# Designing an arithmetic circuit

Discussion in 'Homework Help' started by glam, Apr 16, 2008.

1. ### glam Thread Starter New Member

Apr 16, 2008
2
0
Hi guys,

Here is the question:

An arithmetic circuit generates the following four arithmetic
operations in conjunction with the input carry Cin, one selection
variable S and 3-bit data inputs A and B.

S| Cin = 0 ____|Cin = 1
0| G = A + B __|G = A + 2
1| G = A + 1 __|G = A - B

Design the circuit using appropriate logic gates and full
_____________________

I made adder/subtractor circuit but it doesn't do G = A + 2 and G = A + 1 .. how i can add these..???

2. ### Caveman Active Member

Apr 15, 2008
471
0
Use a 3-bit mux to switch in either B,-B,1,or 2 to the second input of the adder. The mux is controlled by S and Cin. The first input is always A.

3. ### glam Thread Starter New Member

Apr 16, 2008
2
0
sorry im newbie . i can use binary switch for 1. but what can i use for 2..??

4. ### Caveman Active Member

Apr 15, 2008
471
0
Two is 010 binary.
Okay, let's look at bit 0. Remove all that other stuff before the adder that you've got. We just want a circuit that feeds the B0 adder input. Here is your truth table for that bit. Note that B0 just passes the value of B0 through. And that /B0 inverts the value of B0 and passes that through.

S|Cin|Out0
0 0 B0
0 1 0
1 0 1
1 1 /B0

An example of a circuit that does this (without any logic reduction) is a 4to1 mux. Use S as one of the selects and Cin as the other. For /B0, you will need an inverter.

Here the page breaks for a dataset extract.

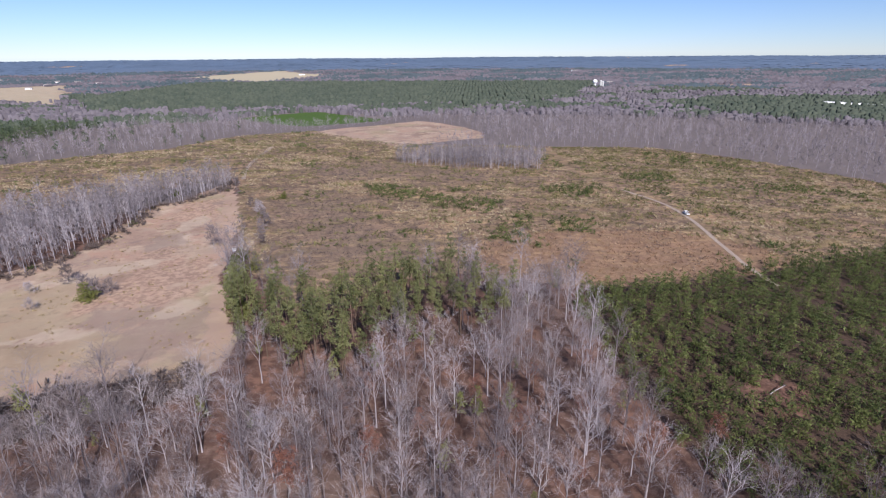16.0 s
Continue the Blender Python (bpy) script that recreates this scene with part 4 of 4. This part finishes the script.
def along_bank(gap, lo, hi, where, g):
    x, y = lattice(-60, 50, -45, 60, gap, g, 0.5)
    d = shore(x, y)
    m = (d > lo) & (d < hi) & where(x, y)
    return x[m], y[m]


east = lambda x, y: (x < -24) & (y > 7)
px, py = along_bank(0.62, 0.1, 5.4, lambda x, y: east(x, y) & (wave(x, y, 2.6, 2.0) > -0.45), rng)
sow("bank_grass", tufts, px, py, rng, M_BANK_GRASS, 0.35, 0.95, "pale dead grass and weeds on the pond's bank", "grass")
px, py = along_bank(1.15, 0.2, 6.0, lambda x, y: east(x, y) & (wave(x, y, 2.2, 7.0) > 0.0), rng)
sow("bank_weeds", tufts, px, py, rng, M_BRUSH, 0.4, 1.2, "brown weed stalks among the bank's pale grass", "brush")
px, py = along_bank(1.6, 0.2, 5.0, lambda x, y: east(x, y) & (wave(x, y, 2.8, 3.0) > 0.35), rng)
sow("bank_shrub", leafy, px, py, rng, M_SHRUB, 0.4, 1.0, "small olive shrubs among the bank's grass", "shrub")
px, py = along_bank(0.95, 0.2, 6.5, lambda x, y: ~east(x, y) & (wave(x, y, 4.0, 5.0) > np.where(y < 0, -0.5, -0.1)), rng)
sow("bank_brush", tufts, px, py, rng, M_BRUSH, 0.5, 1.2, "brown brush along the pond's edge", "brush")
px, py = along_bank(2.0, 0.1, 3.2, lambda x, y: ((x > 12) | (x < -21) & (y > 30)) & (wave(x, y, 3.5, 1.0) > 0.1), rng)
sow("bank_shrub", leafy, px, py, rng, M_SHRUB, 0.6, 1.6, "yellow-green shrubs at the water's edge", "shrub")
twig_tuft = joined(*bare_tree(130, 2.4, 6, 3, 5, 1.5, 3, 0.05, 0.025))
px, py = lattice(-22, 28, 18, 52, 1.5, rng, 0.5)
m = inside(px, py, YARD) & (wave(px, py, 5.0, 3.0) > -0.55) & (shore(px, py) > 0.6) & (np.hypot(px - 5.3, py - 33.4) > 3)
sow("yard_brush", tufts + [twig_tuft], px[m], py[m], rng, M_BRUSH, 0.4, 1.2, "thin dry brush on open sandy ground", "brush")
px, py = lattice(-22, 28, 20, 52, 3.4, rng, 0.5)
m = inside(px, py, YARD) & (wave(px, py, 7.0, 6.0) > 0.0) & (shore(px, py) > 1.5) & (np.hypot(px - 5.3, py - 33.4) > 3.6)
sow("leafless_shrub", [joined(*bare_tree(s, 3.6, 9, 4, 6, 1.6, 3, 0.05, 0.022)) for s in (231, 232)], px[m], py[m], rng, M_TWIG, 0.6, 1.3, "pale leafless shrubs on the sandy ground", "shrub")
twiggy = [joined(*bare_tree(s, 2.2, 5, 2, 3, 1.5, 3, 0.05, 0.035)) for s in (127, 128, 129)]
# litter of the wood's floor: fallen sticks and low brush
px, py = lattice(-150, 90, -90, 190, 2.6, rng, 0.5)
m = outside(px, py, POND_EDGE, POOL_EDGE, by=1.0) & outside(px, py, CLEARING, YARD, FIELD, CUT, YOUNG, PINES_WEST, by=-1.0) & (wave(px, py, 8.0, 6.0) > -0.2)
m &= (np.hypot(px, py) < 150) & ((py < 55) | (wave(px, py, 10.0, 3.0) > 0.6))
sow("floor_brush", twiggy, px[m], py[m], rng, M_UNDER, 0.5, 1.4, "low grey-brown undergrowth on the wood's floor", "brush")
px, py = lattice(-46, 24, -70, -8, 1.9, rng, 0.5)
m = outside(px, py, POND_EDGE, by=1.5) & outside(px, py, CLEARING, by=1.0) & (wave(px, py, 6.0, 4.0) > -0.35)
sow("floor_brush", twiggy, px[m], py[m], rng, M_UNDER, 0.6, 1.7, "thick brown undergrowth behind the pond's bank", "brush")
px, py = lattice(-130, -60, 90, 142, 2.6, rng, 0.5)
m = inside(px, py, THICKET)
sow("thicket", leafy, px[m], py[m], rng, M_UNDER, 1.8, 4.2, "dark brown thicket along the field's edge", "thicket")
m &= wave(px, py, 6.0, 3.0) > 0.55
sow("thicket_green", leafy, px[m], py[m], rng, M_EVERGREEN, 1.5, 3.2, "dark evergreen shrubs in the thicket", "shrub")
# pebbles and clods on the bare clearing
px, py = lattice(-52, -26, -12, 38, 0.75, rng, 0.5)
m = inside(px, py, CLEARING, by=0.8) & (wave(px, py, 2.6, 4.0) + rng.normal(0, 0.3, len(px)) > 0.55)
M_CLOD = plain("dry_clay_clod", (0.17, 0.125, 0.10), (0.27, 0.20, 0.16), 3.0, 0.95, 0.1)
clod = Shape()
gq = np.random.default_rng(9)
clod.add(OCTA[0] * gq.uniform(0.6, 1.1, (6, 1)) * (0.20, 0.16, 0.10), OCTA[1])
sow("clods", [clod.arrays()], px[m], py[m], rng, M_CLOD, 0.3, 1.2, "pale clods and stones on the bare clearing", "stone")


px, py = lattice(-275, -135, 180, 395, 2.8, rng, 0.5)
m = (np.abs(signed(STRIP, px, py)) < 4.5) & (signed(FIELD, px, py) < 9) & (wave(px, py, 7.0, 1.0) > -0.3)
sow("strip_thicket", leafy, px[m], py[m], rng, M_UNDER, 1.0, 3.0, "brown thicket at the foot of the tree belt", "thicket")
m &= wave(px, py, 5.0, 4.0) > 0.45
sow("strip_shrub", leafy, px[m], py[m], rng, M_EVERGREEN, 1.2, 3.0, "dark evergreen shrubs at the foot of the tree belt", "shrub")
px, py = lattice(-200, -60, 95, 400, 3.2, rng, 0.5)
m = inside(px, py, FIELD, by=1.5) & (wave(px, py, 9.0, 2.0) + 0.6 * wave(px, py, 3.0, 5.0) > 0.15)
sow("field_grass", stems, px[m], py[m], rng, M_STRAW, 0.4, 0.9, "low tufts of dry grass in the field", "grass")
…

Now you just do it twice more for B1 and B2 of the adder. B1 and B2 have different truth tables, so you need to feed their muxes differently.
S|Cin|Out1
0 0 B1
0 1 1 // This is the 1 in 010
1 0 0 // This is the middle 0 in 000
1 1 /B1

Does this make sense?

5. ### Wendy Moderator

Mar 24, 2008
20,772
2,540
There are 10 kinds of people in the world, those who understand binary and those who don't.